In spite of some organizational slip-ups like missing name tags during registration on Monday and Tuesday, the conference site was characterized by its efficient organization and helpful atmosphere. Even more important, the ED-MEDIA 2011 conference continues to be academically competitive with an acceptance ratio for full paper submissions of 50% this year. Eleven submissions were honored with an outstanding paper award.
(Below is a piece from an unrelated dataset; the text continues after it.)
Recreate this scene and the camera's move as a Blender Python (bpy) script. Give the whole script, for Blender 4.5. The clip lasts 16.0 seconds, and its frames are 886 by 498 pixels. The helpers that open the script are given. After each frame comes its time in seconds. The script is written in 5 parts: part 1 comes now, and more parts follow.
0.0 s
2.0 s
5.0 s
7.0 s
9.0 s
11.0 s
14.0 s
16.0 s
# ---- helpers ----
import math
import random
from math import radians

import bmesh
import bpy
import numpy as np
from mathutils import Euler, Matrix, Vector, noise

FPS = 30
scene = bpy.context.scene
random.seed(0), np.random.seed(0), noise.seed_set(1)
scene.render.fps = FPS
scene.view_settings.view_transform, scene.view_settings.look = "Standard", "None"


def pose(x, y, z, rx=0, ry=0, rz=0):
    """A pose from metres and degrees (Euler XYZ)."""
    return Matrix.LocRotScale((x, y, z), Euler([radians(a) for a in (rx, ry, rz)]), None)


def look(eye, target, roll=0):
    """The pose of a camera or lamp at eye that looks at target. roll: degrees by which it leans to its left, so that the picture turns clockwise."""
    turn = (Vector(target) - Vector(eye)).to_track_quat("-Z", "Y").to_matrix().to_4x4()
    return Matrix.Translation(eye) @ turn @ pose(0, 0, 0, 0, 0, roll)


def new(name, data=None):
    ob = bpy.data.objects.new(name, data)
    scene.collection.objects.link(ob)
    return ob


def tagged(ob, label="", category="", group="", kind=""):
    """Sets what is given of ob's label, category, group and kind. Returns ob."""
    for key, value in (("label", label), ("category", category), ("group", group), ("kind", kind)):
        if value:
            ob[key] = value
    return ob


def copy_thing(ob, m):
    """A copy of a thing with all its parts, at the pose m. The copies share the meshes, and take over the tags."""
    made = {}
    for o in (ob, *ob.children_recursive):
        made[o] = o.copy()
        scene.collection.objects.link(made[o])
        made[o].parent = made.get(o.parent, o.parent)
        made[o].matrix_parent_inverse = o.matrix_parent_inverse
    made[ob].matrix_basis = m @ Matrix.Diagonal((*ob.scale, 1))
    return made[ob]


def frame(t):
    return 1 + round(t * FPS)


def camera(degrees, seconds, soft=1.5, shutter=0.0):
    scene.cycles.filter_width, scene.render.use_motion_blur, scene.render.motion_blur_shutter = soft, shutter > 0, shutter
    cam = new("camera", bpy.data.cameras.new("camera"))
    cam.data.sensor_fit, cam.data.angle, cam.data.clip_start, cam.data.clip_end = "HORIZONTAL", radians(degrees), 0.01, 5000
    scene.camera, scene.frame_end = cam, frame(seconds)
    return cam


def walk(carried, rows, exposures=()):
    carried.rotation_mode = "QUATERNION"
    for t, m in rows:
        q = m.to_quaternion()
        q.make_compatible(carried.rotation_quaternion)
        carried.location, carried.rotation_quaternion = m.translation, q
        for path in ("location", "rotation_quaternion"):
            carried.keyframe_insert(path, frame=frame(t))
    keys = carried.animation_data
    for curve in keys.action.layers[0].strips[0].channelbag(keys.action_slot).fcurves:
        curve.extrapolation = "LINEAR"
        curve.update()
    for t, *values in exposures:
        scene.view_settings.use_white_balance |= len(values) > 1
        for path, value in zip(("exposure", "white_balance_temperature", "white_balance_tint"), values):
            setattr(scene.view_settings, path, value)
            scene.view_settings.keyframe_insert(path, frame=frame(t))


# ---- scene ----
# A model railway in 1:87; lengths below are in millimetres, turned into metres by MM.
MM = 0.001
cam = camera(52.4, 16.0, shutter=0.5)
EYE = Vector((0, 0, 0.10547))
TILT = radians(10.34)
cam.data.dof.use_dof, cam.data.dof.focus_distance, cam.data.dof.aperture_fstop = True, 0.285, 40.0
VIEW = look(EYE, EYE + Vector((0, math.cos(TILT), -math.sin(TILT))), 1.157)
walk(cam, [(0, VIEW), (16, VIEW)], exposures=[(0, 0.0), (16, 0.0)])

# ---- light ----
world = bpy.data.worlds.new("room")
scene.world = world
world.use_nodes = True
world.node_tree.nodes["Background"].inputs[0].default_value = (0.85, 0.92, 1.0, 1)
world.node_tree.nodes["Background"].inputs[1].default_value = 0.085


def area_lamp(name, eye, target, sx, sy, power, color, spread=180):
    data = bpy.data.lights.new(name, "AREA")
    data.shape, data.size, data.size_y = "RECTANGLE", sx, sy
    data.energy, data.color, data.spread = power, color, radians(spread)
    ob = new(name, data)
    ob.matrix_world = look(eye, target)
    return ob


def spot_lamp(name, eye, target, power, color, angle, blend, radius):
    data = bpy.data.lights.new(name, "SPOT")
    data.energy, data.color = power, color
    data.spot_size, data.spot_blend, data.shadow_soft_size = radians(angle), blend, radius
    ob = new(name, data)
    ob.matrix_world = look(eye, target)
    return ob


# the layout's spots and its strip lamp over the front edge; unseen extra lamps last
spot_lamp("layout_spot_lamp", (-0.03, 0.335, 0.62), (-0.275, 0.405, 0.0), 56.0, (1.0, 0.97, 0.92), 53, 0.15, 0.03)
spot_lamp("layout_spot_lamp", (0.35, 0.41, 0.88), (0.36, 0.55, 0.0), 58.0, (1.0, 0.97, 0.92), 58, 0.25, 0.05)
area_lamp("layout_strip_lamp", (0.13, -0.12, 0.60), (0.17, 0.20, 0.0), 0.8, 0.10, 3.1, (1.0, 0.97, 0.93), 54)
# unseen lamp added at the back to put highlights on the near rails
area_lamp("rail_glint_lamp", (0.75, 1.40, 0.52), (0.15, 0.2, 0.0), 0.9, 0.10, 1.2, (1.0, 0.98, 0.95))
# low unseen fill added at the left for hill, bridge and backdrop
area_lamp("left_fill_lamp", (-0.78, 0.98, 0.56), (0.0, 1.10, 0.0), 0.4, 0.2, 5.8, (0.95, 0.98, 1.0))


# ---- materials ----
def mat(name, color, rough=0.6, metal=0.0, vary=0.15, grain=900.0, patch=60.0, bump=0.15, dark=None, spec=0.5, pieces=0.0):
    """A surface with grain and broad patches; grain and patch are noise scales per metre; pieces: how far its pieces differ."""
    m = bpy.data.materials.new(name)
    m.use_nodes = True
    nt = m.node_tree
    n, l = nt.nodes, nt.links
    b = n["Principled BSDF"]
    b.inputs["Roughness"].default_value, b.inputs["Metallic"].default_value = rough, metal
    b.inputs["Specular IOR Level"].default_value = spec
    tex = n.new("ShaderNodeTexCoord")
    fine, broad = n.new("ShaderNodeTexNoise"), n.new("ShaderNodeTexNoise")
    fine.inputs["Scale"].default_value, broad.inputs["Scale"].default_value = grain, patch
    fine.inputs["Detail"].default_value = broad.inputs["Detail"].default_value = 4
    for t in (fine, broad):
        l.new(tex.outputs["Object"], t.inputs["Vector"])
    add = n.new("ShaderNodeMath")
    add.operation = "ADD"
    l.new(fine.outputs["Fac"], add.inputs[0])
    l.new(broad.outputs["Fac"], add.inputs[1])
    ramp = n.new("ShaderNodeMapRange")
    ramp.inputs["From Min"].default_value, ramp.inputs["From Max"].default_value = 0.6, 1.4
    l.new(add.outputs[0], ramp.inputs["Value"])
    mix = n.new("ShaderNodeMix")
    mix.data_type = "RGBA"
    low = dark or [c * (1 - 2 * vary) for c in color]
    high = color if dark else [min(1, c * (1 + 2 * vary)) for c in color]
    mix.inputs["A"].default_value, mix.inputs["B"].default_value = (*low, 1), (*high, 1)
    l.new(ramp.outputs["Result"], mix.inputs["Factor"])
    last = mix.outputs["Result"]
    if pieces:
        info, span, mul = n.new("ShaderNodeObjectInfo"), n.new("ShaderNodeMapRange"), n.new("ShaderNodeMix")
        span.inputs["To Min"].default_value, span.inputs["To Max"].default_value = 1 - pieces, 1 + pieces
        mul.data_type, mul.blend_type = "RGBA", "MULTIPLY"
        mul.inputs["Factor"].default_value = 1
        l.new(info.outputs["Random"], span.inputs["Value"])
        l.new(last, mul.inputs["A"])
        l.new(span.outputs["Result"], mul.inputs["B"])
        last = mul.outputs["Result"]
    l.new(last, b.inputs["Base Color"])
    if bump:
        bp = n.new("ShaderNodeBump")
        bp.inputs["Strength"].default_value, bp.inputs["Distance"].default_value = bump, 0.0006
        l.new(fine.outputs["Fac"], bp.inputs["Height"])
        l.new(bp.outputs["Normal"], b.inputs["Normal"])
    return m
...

On Thursday, I was able to present my own current research activities centered on personal learning experiences with open educational resources. Given my research interests, I particularly enjoyed the vivid discourse on the topic of openness in education and academia. My experience was tainted a little bit by the cancellation of a two-hour symposium on the co-creation of open content. Alas, given the amount of presentations, each day was accompanied by program changes, additions and cancellations…. My favorite part of the conference was the last keynote from Andrew Law, Director of Open Media, Open University (UK). He described the open education activities of OU to support informal learners and tackled an important distinction: access and availability do not necessarily lead to engagement or activity.
All in all, I left Lisbon with plenty food for thought and inspirational ideas. Hence, I conclude the report with the one Portuguese word that probably all conference participants learned during their stay: “Obrigado!” Thank you!